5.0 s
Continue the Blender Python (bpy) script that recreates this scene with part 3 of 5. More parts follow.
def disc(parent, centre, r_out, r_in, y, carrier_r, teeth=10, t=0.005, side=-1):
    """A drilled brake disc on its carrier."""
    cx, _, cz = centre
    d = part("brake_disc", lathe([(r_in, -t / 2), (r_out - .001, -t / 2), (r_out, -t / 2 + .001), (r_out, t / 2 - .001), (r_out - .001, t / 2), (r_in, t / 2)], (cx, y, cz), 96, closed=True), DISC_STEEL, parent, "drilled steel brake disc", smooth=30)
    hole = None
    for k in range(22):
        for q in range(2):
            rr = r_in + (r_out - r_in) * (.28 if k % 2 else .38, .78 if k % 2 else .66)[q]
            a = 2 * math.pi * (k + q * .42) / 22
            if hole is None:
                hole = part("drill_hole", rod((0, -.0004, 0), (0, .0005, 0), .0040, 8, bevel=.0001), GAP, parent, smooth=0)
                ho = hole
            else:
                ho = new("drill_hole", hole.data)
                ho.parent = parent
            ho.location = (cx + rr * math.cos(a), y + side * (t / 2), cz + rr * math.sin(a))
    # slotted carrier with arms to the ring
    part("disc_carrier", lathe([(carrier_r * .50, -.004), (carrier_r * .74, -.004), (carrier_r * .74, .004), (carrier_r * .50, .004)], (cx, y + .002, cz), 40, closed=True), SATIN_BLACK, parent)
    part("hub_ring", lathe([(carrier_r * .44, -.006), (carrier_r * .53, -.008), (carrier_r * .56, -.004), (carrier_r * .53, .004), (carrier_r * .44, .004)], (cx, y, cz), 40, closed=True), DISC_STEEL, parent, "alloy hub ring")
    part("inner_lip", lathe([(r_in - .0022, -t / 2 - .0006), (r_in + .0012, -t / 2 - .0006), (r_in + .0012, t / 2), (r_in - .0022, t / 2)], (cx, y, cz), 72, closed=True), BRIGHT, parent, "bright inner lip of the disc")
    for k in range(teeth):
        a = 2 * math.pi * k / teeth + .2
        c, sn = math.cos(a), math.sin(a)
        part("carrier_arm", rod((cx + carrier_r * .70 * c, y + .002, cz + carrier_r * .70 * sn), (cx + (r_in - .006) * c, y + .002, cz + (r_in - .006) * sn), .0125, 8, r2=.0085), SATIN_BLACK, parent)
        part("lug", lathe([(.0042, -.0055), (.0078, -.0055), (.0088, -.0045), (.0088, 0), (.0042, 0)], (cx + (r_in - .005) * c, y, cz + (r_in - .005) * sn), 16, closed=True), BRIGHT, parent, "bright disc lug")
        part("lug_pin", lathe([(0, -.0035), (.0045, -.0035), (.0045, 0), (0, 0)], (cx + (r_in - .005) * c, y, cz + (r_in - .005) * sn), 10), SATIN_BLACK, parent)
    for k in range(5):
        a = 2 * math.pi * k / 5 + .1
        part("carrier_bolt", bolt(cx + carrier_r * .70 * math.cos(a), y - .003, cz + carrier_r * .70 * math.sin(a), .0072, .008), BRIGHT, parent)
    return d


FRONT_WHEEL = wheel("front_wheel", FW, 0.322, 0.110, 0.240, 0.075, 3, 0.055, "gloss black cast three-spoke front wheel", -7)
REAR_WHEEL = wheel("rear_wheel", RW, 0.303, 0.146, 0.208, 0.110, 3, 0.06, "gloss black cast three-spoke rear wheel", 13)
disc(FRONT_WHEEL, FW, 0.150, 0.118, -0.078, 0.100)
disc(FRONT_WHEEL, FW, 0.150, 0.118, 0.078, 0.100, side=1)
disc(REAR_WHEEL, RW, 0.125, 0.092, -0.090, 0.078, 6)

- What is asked
From the data above, extract every line in its exact form.

- Solution for this problem
5.0 s
Continue the Blender Python (bpy) script that recreates this scene with part 3 of 5. More parts follow.
def disc(parent, centre, r_out, r_in, y, carrier_r, teeth=10, t=0.005, side=-1):
    """A drilled brake disc on its carrier."""
    cx, _, cz = centre
    d = part("brake_disc", lathe([(r_in, -t / 2), (r_out - .001, -t / 2), (r_out, -t / 2 + .001), (r_out, t / 2 - .001), (r_out - .001, t / 2), (r_in, t / 2)], (cx, y, cz), 96, closed=True), DISC_STEEL, parent, "drilled steel brake disc", smooth=30)
    hole = None
    for k in range(22):
        for q in range(2):
            rr = r_in + (r_out - r_in) * (.28 if k % 2 else .38, .78 if k % 2 else .66)[q]
            a = 2 * math.pi * (k + q * .42) / 22
            if hole is None:
                hole = part("drill_hole", rod((0, -.0004, 0), (0, .0005, 0), .0040, 8, bevel=.0001), GAP, parent, smooth=0)
                ho = hole
            else:
                ho = new("drill_hole", hole.data)
                ho.parent = parent
            ho.location = (cx + rr * math.cos(a), y + side * (t / 2), cz + rr * math.sin(a))
    # slotted carrier with arms to the ring
    part("disc_carrier", lathe([(carrier_r * .50, -.004), (carrier_r * .74, -.004), (carrier_r * .74, .004), (carrier_r * .50, .004)], (cx, y + .002, cz), 40, closed=True), SATIN_BLACK, parent)
    part("hub_ring", lathe([(carrier_r * .44, -.006), (carrier_r * .53, -.008), (carrier_r * .56, -.004), (carrier_r * .53, .004), (carrier_r * .44, .004)], (cx, y, cz), 40, closed=True), DISC_STEEL, parent, "alloy hub ring")
    part("inner_lip", lathe([(r_in - .0022, -t / 2 - .0006), (r_in + .0012, -t / 2 - .0006), (r_in + .0012, t / 2), (r_in - .0022, t / 2)], (cx, y, cz), 72, closed=True), BRIGHT, parent, "bright inner lip of the disc")
    for k in range(teeth):
        a = 2 * math.pi * k / teeth + .2
        c, sn = math.cos(a), math.sin(a)
        part("carrier_arm", rod((cx + carrier_r * .70 * c, y + .002, cz + carrier_r * .70 * sn), (cx + (r_in - .006) * c, y + .002, cz + (r_in - .006) * sn), .0125, 8, r2=.0085), SATIN_BLACK, parent)
        part("lug", lathe([(.0042, -.0055), (.0078, -.0055), (.0088, -.0045), (.0088, 0), (.0042, 0)], (cx + (r_in - .005) * c, y, cz + (r_in - .005) * sn), 16, closed=True), BRIGHT, parent, "bright disc lug")
        part("lug_pin", lathe([(0, -.0035), (.0045, -.0035), (.0045, 0), (0, 0)], (cx + (r_in - .005) * c, y, cz + (r_in - .005) * sn), 10), SATIN_BLACK, parent)
    for k in range(5):
        a = 2 * math.pi * k / 5 + .1
        part("carrier_bolt", bolt(cx + carrier_r * .70 * math.cos(a), y - .003, cz + carrier_r * .70 * math.sin(a), .0072, .008), BRIGHT, parent)
    return d


FRONT_WHEEL = wheel("front_wheel", FW, 0.322, 0.110, 0.240, 0.075, 3, 0.055, "gloss black cast three-spoke front wheel", -7)
REAR_WHEEL = wheel("rear_wheel", RW, 0.303, 0.146, 0.208, 0.110, 3, 0.06, "gloss black cast three-spoke rear wheel", 13)
disc(FRONT_WHEEL, FW, 0.150, 0.118, -0.078, 0.100)
disc(FRONT_WHEEL, FW, 0.150, 0.118, 0.078, 0.100, side=1)
disc(REAR_WHEEL, RW, 0.125, 0.092, -0.090, 0.078, 6)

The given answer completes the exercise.